— start STORED DATA —
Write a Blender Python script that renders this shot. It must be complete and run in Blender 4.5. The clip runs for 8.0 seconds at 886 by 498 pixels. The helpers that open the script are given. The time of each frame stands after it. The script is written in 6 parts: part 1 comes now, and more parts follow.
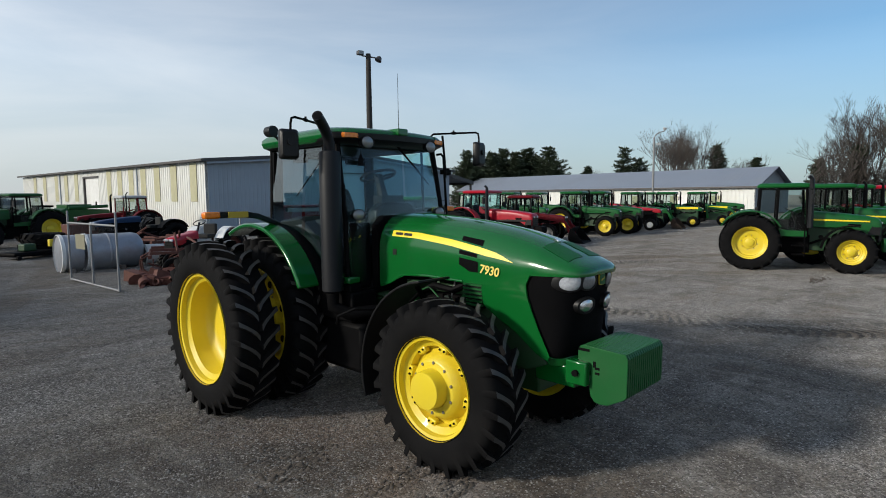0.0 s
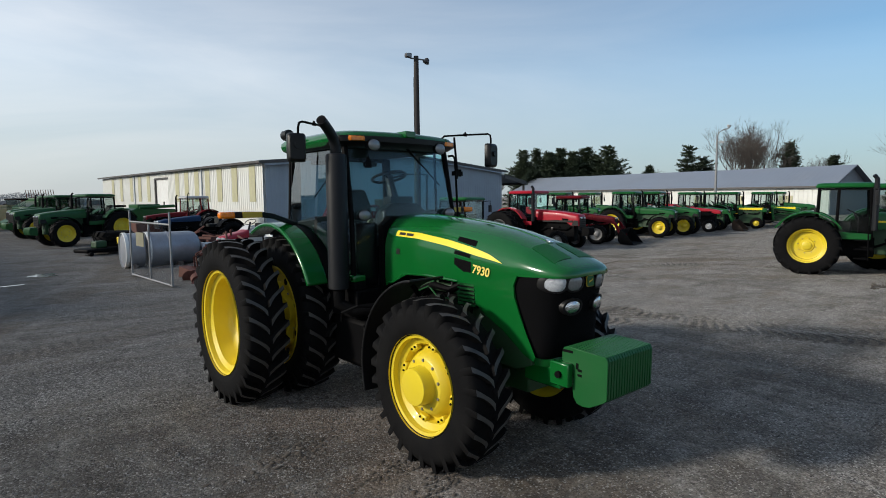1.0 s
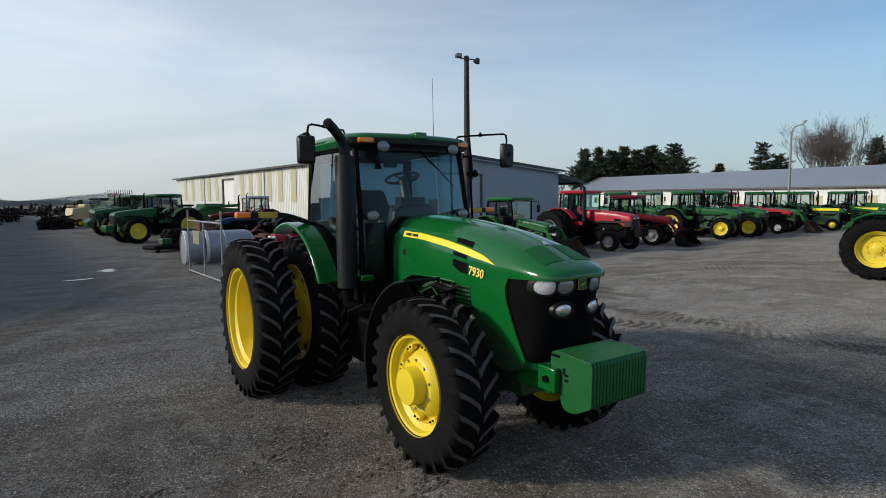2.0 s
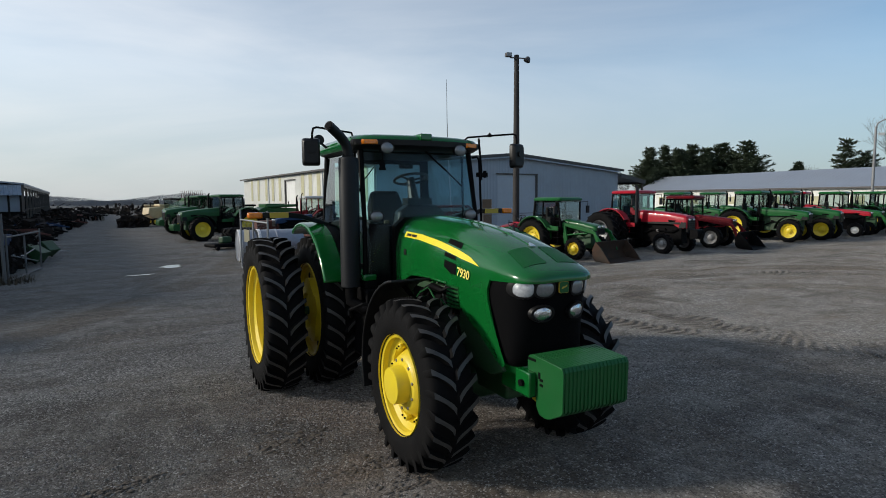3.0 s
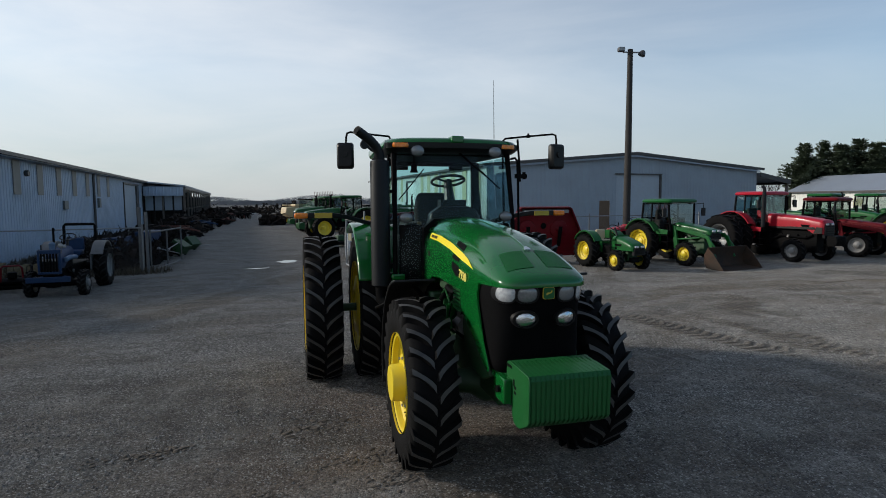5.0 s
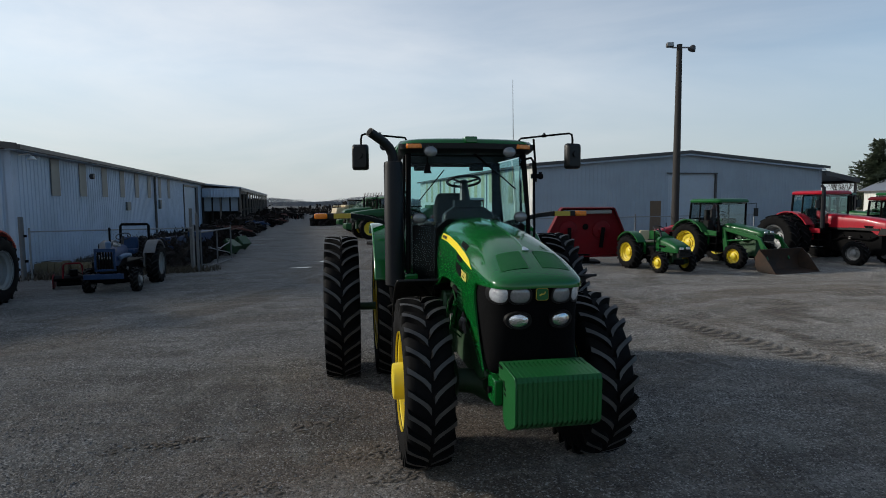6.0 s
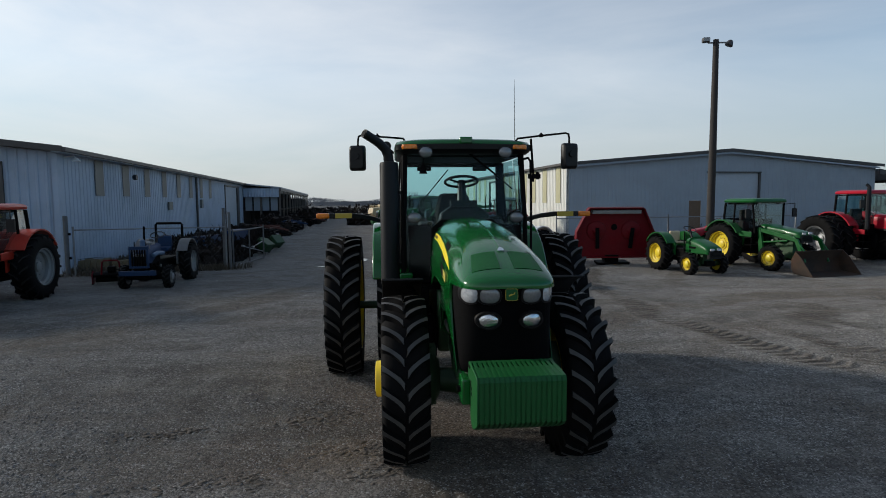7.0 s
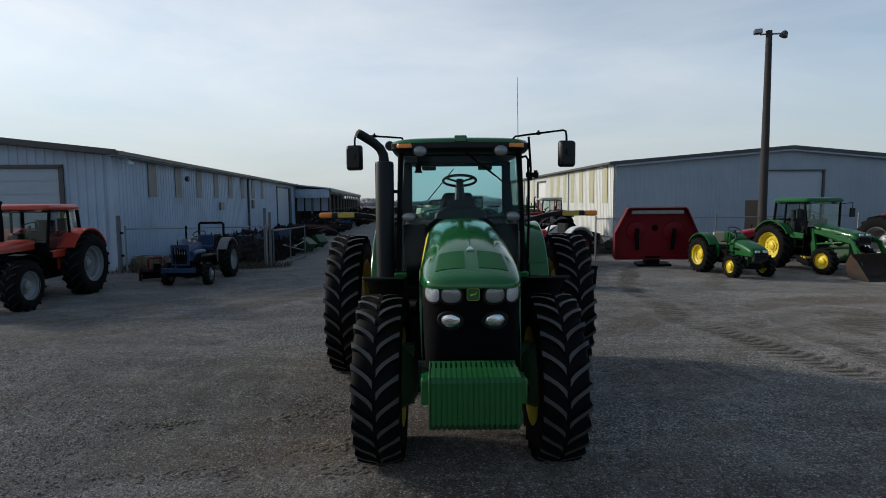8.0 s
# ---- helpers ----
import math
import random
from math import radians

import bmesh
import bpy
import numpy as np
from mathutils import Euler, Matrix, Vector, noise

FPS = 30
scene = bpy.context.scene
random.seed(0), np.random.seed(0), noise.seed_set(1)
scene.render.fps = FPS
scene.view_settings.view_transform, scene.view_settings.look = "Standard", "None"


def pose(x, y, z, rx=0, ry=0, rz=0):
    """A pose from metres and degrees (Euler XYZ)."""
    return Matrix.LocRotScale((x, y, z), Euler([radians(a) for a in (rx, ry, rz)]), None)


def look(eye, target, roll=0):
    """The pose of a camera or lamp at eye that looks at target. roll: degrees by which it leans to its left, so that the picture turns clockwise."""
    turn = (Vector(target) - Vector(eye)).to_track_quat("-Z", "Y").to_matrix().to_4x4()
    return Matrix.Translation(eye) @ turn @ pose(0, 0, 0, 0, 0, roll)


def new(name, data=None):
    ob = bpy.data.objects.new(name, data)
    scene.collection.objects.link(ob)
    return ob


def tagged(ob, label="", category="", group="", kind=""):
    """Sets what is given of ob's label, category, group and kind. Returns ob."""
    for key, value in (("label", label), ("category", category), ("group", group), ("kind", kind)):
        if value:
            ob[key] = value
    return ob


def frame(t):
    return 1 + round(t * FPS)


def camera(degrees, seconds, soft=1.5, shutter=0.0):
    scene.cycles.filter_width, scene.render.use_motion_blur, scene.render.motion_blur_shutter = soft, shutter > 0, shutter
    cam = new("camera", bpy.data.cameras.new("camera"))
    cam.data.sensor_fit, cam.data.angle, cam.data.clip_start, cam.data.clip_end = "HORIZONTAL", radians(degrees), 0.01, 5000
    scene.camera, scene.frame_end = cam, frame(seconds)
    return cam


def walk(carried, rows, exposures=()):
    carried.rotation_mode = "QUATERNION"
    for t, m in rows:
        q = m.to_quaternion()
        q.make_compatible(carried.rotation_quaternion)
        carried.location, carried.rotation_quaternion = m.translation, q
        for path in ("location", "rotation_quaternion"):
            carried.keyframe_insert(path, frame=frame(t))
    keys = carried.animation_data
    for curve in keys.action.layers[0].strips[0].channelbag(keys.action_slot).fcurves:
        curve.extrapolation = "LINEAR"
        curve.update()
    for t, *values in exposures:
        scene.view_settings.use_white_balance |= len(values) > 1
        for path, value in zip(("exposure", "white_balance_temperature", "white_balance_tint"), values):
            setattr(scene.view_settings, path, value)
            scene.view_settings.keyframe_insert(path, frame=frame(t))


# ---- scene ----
— end STORED DATA —
| WORK REQUIRED |
Please set down each line of the data above exactly as written, without the pictures.

| RESPONSE FOR THIS EXERCISE |
Write a Blender Python script that renders this shot. It must be complete and run in Blender 4.5. The clip runs for 8.0 seconds at 886 by 498 pixels. The helpers that open the script are given. The time of each frame stands after it. The script is written in 6 parts: part 1 comes now, and more parts follow.
0.0 s
1.0 s
2.0 s
3.0 s
5.0 s
6.0 s
7.0 s
8.0 s
# ---- helpers ----
import math
import random
from math import radians

import bmesh
import bpy
import numpy as np
from mathutils import Euler, Matrix, Vector, noise

FPS = 30
scene = bpy.context.scene
random.seed(0), np.random.seed(0), noise.seed_set(1)
scene.render.fps = FPS
scene.view_settings.view_transform, scene.view_settings.look = "Standard", "None"


def pose(x, y, z, rx=0, ry=0, rz=0):
    """A pose from metres and degrees (Euler XYZ)."""
    return Matrix.LocRotScale((x, y, z), Euler([radians(a) for a in (rx, ry, rz)]), None)


def look(eye, target, roll=0):
    """The pose of a camera or lamp at eye that looks at target. roll: degrees by which it leans to its left, so that the picture turns clockwise."""
    turn = (Vector(target) - Vector(eye)).to_track_quat("-Z", "Y").to_matrix().to_4x4()
    return Matrix.Translation(eye) @ turn @ pose(0, 0, 0, 0, 0, roll)


def new(name, data=None):
    ob = bpy.data.objects.new(name, data)
    scene.collection.objects.link(ob)
    return ob


def tagged(ob, label="", category="", group="", kind=""):
    """Sets what is given of ob's label, category, group and kind. Returns ob."""
    for key, value in (("label", label), ("category", category), ("group", group), ("kind", kind)):
        if value:
            ob[key] = value
    return ob


def frame(t):
    return 1 + round(t * FPS)


def camera(degrees, seconds, soft=1.5, shutter=0.0):
    scene.cycles.filter_width, scene.render.use_motion_blur, scene.render.motion_blur_shutter = soft, shutter > 0, shutter
    cam = new("camera", bpy.data.cameras.new("camera"))
    cam.data.sensor_fit, cam.data.angle, cam.data.clip_start, cam.data.clip_end = "HORIZONTAL", radians(degrees), 0.01, 5000
    scene.camera, scene.frame_end = cam, frame(seconds)
    return cam


def walk(carried, rows, exposures=()):
    carried.rotation_mode = "QUATERNION"
    for t, m in rows:
        q = m.to_quaternion()
        q.make_compatible(carried.rotation_quaternion)
        carried.location, carried.rotation_quaternion = m.translation, q
        for path in ("location", "rotation_quaternion"):
            carried.keyframe_insert(path, frame=frame(t))
    keys = carried.animation_data
    for curve in keys.action.layers[0].strips[0].channelbag(keys.action_slot).fcurves:
        curve.extrapolation = "LINEAR"
        curve.update()
    for t, *values in exposures:
        scene.view_settings.use_white_balance |= len(values) > 1
        for path, value in zip(("exposure", "white_balance_temperature", "white_balance_tint"), values):
            setattr(scene.view_settings, path, value)
            scene.view_settings.keyframe_insert(path, frame=frame(t))


# ---- scene ----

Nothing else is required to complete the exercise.